No obstante, por más que estas instituciones sirvan de guía, el último paso debe darlo cada persona. Nadie puede penetrar la montaña sagrada por otro. Nadie puede beber del pozo del propio inconsciente en nombre ajeno. El trabajo ontológico es personal, íntimo, indelegable. Y en ese carácter indelegable reside, precisamente, su poder. Porque aquello que se conquista desde el interior no puede ser arrebatado por ninguna circunstancia exterior. Es un tipo de fortaleza que no depende del colectivo humano, pero que, indefectiblemente, lo transforma.

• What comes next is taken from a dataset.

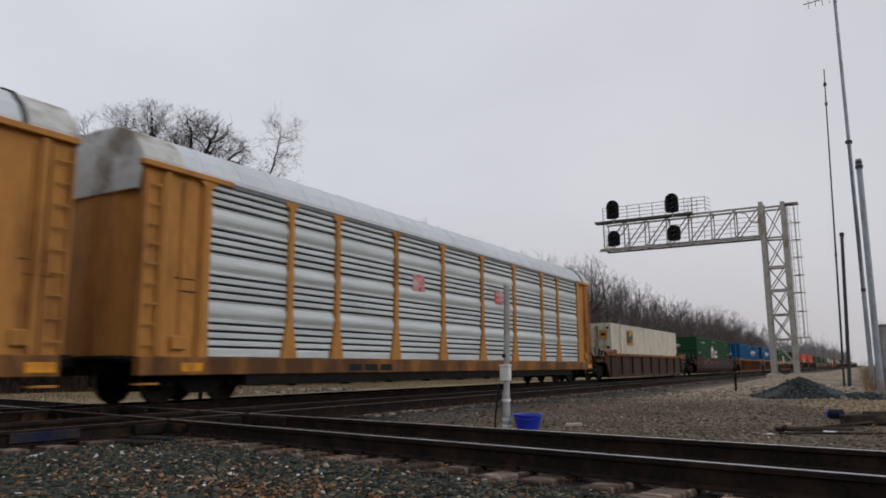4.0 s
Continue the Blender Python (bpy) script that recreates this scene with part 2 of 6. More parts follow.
def island_material(name, ramp_points, rough=0.9, bump=0.4):
    """Loose pieces joined in one mesh, each island in a colour of its own."""
    m = bpy.data.materials.new(name)
    m.use_nodes = True
    n, l = m.node_tree.nodes, m.node_tree.links
    b = n["Principled BSDF"]
    b.inputs["Roughness"].default_value, b.inputs["Specular IOR Level"].default_value = rough, 0.15
    geo, ramp = n.new("ShaderNodeNewGeometry"), n.new("ShaderNodeValToRGB")
    ramp.color_ramp.elements[0].position, ramp.color_ramp.elements[0].color = ramp_points[0][0], (*ramp_points[0][1], 1)
    ramp.color_ramp.elements[1].position, ramp.color_ramp.elements[1].color = ramp_points[-1][0], (*ramp_points[-1][1], 1)
    for pos, c in ramp_points[1:-1]:
        ramp.color_ramp.elements.new(pos).color = (*c, 1)
    l.new(geo.outputs["Random Per Island"], ramp.inputs["Fac"])
    tc, nz = n.new("ShaderNodeTexCoord"), n.new("ShaderNodeTexNoise")
    nz.inputs["Scale"].default_value, nz.inputs["Detail"].default_value = 60.0, 3.0
    l.new(tc.outputs["Object"], nz.inputs["Vector"])
    mix = n.new("ShaderNodeMix")
    mix.data_type, mix.blend_type = "RGBA", "MULTIPLY"
    mix.inputs["Factor"].default_value = 0.5
    l.new(ramp.outputs["Color"], mix.inputs["A"])
    l.new(nz.outputs["Fac"], mix.inputs["B"])
    l.new(mix.outputs["Result"], b.inputs["Base Color"])
    bp = n.new("ShaderNodeBump")
    bp.inputs["Strength"].default_value, bp.inputs["Distance"].default_value = bump, 0.005
    l.new(nz.outputs["Fac"], bp.inputs["Height"])
    l.new(bp.outputs["Normal"], b.inputs["Normal"])
    return m


M["ballast_stones"] = island_material("ballast_stones", [(0.0, (0.014, 0.018, 0.016)), (0.35, (0.038, 0.046, 0.039)), (0.74, (0.086, 0.096, 0.078)), (0.88, (0.15, 0.135, 0.10)), (0.955, (0.24, 0.12, 0.05)), (0.98, (0.42, 0.36, 0.28)), (1.0, (0.80, 0.78, 0.75))])
M["track_stones"] = island_material("track_stones", [(0.0, (0.011, 0.010, 0.009)), (0.5, (0.023, 0.022, 0.020)), (0.85, (0.040, 0.036, 0.031)), (0.97, (0.10, 0.08, 0.06)), (1.0, (0.35, 0.32, 0.29))])
M["dirt_stones"] = island_material("dirt_stones", [(0.0, (0.055, 0.042, 0.031)), (0.5, (0.118, 0.088, 0.064)), (0.88, (0.19, 0.145, 0.105)), (1.0, (0.46, 0.41, 0.36))])
M["pale_stones"] = island_material("pale_stones", [(0.0, (0.17, 0.13, 0.10)), (0.6, (0.33, 0.28, 0.23)), (1.0, (0.60, 0.55, 0.49))])
M["coal_stones"] = island_material("coal_stones", [(0.0, (0.030, 0.036, 0.038)), (0.7, (0.062, 0.071, 0.073)), (1.0, (0.13, 0.135, 0.13))])
M["litter"] = island_material("litter", [(0.0, (0.14, 0.060, 0.028)), (0.45, (0.30, 0.13, 0.055)), (0.75, (0.42, 0.22, 0.09)), (0.9, (0.36, 0.28, 0.2)), (1.0, (0.80, 0.78, 0.75))])


# ---- building helpers
def mesh_from(bm, name, *mats):
    me = bpy.data.meshes.new(name)
    bmesh.ops.recalc_face_normals(bm, faces=bm.faces)
    bm.to_mesh(me)
    bm.free()
    for m in mats:
        me.materials.append(m)
    return me


def part(name, bm, mat, parent, label="", at=None):
    """One mesh object under a thing or a part."""
    mats = mat if isinstance(mat, (tuple, list)) else (mat,)
    ob = new(name, mesh_from(bm, name, *mats))
    ob.parent = parent
    if at is not None:
        ob.matrix_basis = at
    if label:
        tagged(ob, label)
    return ob


def again(ob, m, parent=None):
    """Another part on the same mesh."""
    o = new(ob.name.split(".")[0], ob.data)
    o.parent = parent or ob.parent
    o.matrix_basis = m
    if "label" in ob:
        o["label"] = ob["label"]
    return o


def thing(name, label, category, group="", at=None, kind=""):
    ob = new(name)
    ob.empty_display_size = 0.2
    if at is not None:
        ob.matrix_basis = at
    return tagged(ob, label, category, group, kind)


def solid(name, bm, mat, label, category, group="", kind="", at=None):
    mats = mat if isinstance(mat, (tuple, list)) else (mat,)
    ob = new(name, mesh_from(bm, name, *mats))
    if at is not None:
        ob.matrix_basis = at
    return tagged(ob, label, category, group, kind)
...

Quisiera pensar —y sinceramente lo creo— que la humanidad todavía puede reconstruir ese lazo con su interioridad perdida. Que no estamos destinados a una deriva sin retorno, sino a una reorientación gradual hacia la profundidad. Y esa reorientación no necesita héroes ni mesías: necesita seres humanos atentos, presentes, comprometidos con su propio despertar. Seres que comprendan que mejorar su mundo interno es la mejor forma de mejorar el mundo que compartimos. Seres que entiendan que no se puede dar lo que no se tiene, ni iluminar a otros sin antes encender la propia lámpara.
Por eso, este cierre no es un punto final, sino un Portal, una invitación, un recordatorio, una afirmación íntima de que el trabajo interior sigue siendo —y seguirá siendo— el acto más revolucionario que un ser humano puede realizar, y aunque el porvenir sea incierto, mantengo mi confianza en que no estamos solos en este sendero: las tradiciones milenarias, los símbolos arquetípicos, los textos que nos preceden y los maestros silenciosos que habitan la historia siguen ahí, sosteniendo la estructura invisible sobre la que caminamos.
Así cierro está especie de ensayo, desde mi propia voz, desde mi propio centro, reafirmando algo que siento desde siempre: el futuro de la humanidad depende de su capacidad para mirar hacia adentro. Y mientras quede al menos un individuo dispuesto a hacerlo con honestidad, profundidad y constancia, habrá esperanza. Porque basta una sola chispa de conciencia para que la oscuridad deje de ser un destino y vuelva a ser solamente un pasaje.